Федоровский мир, как и мир Маяковского, не знает этой «отвергающей неприступности» бытия, не знает тайн – только секреты, которыми рано или поздно люди овладеют сполна. Мир состоит как бы из двух отсеков – живые и мертвые; между ними – дверь, к которой еще не подобраны ключи. Но в принципе возможно (а в будущем и осуществимо) – открыть эту дверь, найти за ней тех самых умерших, какими они были при жизни (неизменными, словно бы застывшими в холодильной камере), – и перевести в другой отсек, где бодрствуют и трудятся. Примерно таково воскрешение по Федорову: оно исходит из технических возможностей и общественных задач здешнего мира и не предполагает иной жизни и воли иноживущих, способной противиться действиям воскресителей или, напротив, чудесно опережать их.

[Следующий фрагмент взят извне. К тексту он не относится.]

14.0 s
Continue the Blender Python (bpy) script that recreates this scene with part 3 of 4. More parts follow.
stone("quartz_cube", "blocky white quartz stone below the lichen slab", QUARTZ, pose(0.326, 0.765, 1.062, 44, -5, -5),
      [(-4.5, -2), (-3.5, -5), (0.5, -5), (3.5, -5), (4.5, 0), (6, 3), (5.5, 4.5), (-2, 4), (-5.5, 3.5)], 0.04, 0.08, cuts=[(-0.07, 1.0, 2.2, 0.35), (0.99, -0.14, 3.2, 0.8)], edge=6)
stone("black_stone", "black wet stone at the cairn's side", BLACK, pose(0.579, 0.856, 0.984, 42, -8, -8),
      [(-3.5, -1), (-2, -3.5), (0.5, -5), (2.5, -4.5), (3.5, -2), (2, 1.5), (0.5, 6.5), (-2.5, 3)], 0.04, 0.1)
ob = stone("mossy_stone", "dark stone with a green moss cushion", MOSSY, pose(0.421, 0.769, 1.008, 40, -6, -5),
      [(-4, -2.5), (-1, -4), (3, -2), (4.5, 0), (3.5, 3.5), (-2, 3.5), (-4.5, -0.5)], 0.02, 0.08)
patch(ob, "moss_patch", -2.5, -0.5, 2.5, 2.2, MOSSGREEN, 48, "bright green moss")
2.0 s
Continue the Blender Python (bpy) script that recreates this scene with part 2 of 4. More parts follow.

Мир Платонова исполнен тайны именно потому, что он принимает коренную и непревосходимую временность человеческого существования. Это и сближает Платонова с Хайдеггером, для которого, начиная с книги «Бытие и время», смерть есть не то, что можно преодолеть некими техническими усилиями или благодаря вековечным сущностям. Существование «временится во времени», и смерть, как неуничтожимое Ничто, придает осмысленность и тайну существованию. Человек и у Хайдеггера, и у Платонова – не созидатель и борец, каким он выступает у Федорова и Маяковского, но вслушивающийся и претерпевающий, чуткий «пастырь бытия». Он внутри бытия, а не вовне его, и потому не переустраивает его, а лишь просветляет и осмысливает изнутри. Он идет одним путем с бытием, как и пастырь идет одним путем со своим стадом. Это бытие внутри бытия, существование внутри мирового сущего и есть то особое, что привнесено Хайдеггером в философскую мысль, а Платоновым – в склад художественной речи.